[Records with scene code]
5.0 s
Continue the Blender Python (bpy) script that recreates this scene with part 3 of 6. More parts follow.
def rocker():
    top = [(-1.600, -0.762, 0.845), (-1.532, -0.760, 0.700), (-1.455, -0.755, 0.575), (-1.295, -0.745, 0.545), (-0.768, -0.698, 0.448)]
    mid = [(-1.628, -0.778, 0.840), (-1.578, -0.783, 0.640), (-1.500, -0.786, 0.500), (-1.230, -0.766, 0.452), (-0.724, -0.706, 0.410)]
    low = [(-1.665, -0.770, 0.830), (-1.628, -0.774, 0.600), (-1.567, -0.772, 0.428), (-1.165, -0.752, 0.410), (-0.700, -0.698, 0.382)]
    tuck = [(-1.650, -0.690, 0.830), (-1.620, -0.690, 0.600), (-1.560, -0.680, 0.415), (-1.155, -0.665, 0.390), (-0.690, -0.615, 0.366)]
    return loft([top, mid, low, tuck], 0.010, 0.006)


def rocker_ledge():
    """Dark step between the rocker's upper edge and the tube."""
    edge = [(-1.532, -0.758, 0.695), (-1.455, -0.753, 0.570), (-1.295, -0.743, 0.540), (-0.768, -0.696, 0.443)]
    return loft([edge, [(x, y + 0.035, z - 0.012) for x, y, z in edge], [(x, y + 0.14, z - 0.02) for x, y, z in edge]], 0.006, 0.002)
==
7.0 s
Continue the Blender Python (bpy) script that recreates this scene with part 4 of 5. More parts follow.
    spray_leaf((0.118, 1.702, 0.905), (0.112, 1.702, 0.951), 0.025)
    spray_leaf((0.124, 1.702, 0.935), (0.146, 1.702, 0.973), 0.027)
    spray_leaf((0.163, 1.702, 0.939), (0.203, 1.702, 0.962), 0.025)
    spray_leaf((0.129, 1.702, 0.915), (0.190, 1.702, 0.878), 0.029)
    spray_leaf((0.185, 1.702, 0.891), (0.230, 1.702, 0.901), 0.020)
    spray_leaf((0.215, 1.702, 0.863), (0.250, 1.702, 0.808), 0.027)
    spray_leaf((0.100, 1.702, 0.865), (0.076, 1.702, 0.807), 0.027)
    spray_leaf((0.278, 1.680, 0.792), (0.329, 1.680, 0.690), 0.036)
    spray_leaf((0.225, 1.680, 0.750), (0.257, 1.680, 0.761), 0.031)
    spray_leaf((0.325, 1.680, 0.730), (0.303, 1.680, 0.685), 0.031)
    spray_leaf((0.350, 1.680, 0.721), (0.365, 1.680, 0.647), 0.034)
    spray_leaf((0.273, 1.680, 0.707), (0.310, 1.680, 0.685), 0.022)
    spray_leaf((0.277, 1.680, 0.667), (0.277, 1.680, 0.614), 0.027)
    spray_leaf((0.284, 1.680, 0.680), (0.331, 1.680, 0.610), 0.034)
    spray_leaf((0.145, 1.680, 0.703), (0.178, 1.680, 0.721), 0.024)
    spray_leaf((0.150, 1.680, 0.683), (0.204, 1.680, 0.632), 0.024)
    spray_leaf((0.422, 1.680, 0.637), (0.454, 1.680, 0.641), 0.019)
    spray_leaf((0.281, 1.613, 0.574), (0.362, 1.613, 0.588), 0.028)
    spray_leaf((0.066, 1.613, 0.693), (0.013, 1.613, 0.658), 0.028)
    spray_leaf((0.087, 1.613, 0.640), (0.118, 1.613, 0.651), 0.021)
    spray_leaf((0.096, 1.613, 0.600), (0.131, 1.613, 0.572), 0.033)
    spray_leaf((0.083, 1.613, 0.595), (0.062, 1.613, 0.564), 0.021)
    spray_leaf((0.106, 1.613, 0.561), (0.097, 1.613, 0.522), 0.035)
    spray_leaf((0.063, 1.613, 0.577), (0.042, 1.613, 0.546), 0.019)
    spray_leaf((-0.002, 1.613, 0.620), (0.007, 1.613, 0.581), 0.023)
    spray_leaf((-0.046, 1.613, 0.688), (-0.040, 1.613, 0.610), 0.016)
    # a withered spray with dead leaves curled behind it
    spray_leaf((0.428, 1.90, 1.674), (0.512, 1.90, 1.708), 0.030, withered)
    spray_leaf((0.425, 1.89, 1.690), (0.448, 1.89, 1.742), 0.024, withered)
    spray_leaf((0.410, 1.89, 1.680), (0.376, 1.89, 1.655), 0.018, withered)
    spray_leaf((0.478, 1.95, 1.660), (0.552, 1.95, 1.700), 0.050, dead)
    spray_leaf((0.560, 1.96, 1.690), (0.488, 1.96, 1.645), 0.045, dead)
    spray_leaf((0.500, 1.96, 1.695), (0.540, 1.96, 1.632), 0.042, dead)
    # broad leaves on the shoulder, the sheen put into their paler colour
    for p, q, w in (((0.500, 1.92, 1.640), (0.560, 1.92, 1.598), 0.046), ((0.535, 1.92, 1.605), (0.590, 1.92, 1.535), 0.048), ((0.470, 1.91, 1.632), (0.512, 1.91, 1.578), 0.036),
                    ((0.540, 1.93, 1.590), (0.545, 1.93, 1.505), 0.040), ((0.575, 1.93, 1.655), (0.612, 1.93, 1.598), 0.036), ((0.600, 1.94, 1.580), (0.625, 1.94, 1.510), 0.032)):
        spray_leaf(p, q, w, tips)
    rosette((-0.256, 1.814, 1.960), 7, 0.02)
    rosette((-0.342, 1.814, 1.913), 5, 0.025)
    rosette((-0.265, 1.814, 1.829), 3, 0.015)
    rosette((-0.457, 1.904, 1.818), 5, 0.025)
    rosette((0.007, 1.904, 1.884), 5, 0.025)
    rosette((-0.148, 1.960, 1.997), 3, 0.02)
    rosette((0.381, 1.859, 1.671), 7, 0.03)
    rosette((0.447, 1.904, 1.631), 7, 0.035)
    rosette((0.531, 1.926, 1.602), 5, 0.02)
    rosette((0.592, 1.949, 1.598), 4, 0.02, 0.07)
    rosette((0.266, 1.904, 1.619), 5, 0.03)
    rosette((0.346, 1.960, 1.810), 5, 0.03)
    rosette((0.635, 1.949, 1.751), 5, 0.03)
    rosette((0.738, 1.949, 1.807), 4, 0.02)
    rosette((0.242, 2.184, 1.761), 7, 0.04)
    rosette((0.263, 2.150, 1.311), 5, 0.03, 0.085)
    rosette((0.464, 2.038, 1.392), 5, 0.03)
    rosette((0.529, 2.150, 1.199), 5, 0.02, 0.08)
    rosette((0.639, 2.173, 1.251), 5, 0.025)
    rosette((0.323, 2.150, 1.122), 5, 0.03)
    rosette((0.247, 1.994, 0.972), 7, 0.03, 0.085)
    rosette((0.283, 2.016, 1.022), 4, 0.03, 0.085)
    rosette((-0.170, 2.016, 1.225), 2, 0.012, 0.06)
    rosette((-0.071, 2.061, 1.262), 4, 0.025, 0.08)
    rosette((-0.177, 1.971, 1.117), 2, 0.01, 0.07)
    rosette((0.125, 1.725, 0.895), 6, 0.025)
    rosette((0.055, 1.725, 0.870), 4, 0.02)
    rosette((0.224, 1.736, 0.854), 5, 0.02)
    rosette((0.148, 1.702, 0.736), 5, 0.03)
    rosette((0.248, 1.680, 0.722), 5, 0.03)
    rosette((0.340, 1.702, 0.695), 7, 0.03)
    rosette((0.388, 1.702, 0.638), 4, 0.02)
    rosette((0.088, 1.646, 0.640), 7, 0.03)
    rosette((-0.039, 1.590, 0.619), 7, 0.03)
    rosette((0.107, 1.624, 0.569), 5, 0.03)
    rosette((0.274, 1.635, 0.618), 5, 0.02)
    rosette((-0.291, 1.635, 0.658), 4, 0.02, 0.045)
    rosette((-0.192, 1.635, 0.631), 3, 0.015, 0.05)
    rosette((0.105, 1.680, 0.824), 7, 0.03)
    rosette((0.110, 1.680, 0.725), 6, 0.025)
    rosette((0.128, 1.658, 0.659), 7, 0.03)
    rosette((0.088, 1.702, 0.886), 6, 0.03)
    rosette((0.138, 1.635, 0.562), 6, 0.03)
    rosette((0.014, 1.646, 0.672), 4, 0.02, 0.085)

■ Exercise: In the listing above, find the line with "6. More parts follow." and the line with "return loft([top, mid, low, tuck], 0.010, 0.006)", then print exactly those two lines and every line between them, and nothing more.

■ Problem solution:
Continue the Blender Python (bpy) script that recreates this scene with part 3 of 6. More parts follow.
def rocker():
    top = [(-1.600, -0.762, 0.845), (-1.532, -0.760, 0.700), (-1.455, -0.755, 0.575), (-1.295, -0.745, 0.545), (-0.768, -0.698, 0.448)]
    mid = [(-1.628, -0.778, 0.840), (-1.578, -0.783, 0.640), (-1.500, -0.786, 0.500), (-1.230, -0.766, 0.452), (-0.724, -0.706, 0.410)]
    low = [(-1.665, -0.770, 0.830), (-1.628, -0.774, 0.600), (-1.567, -0.772, 0.428), (-1.165, -0.752, 0.410), (-0.700, -0.698, 0.382)]
    tuck = [(-1.650, -0.690, 0.830), (-1.620, -0.690, 0.600), (-1.560, -0.680, 0.415), (-1.155, -0.665, 0.390), (-0.690, -0.615, 0.366)]
    return loft([top, mid, low, tuck], 0.010, 0.006)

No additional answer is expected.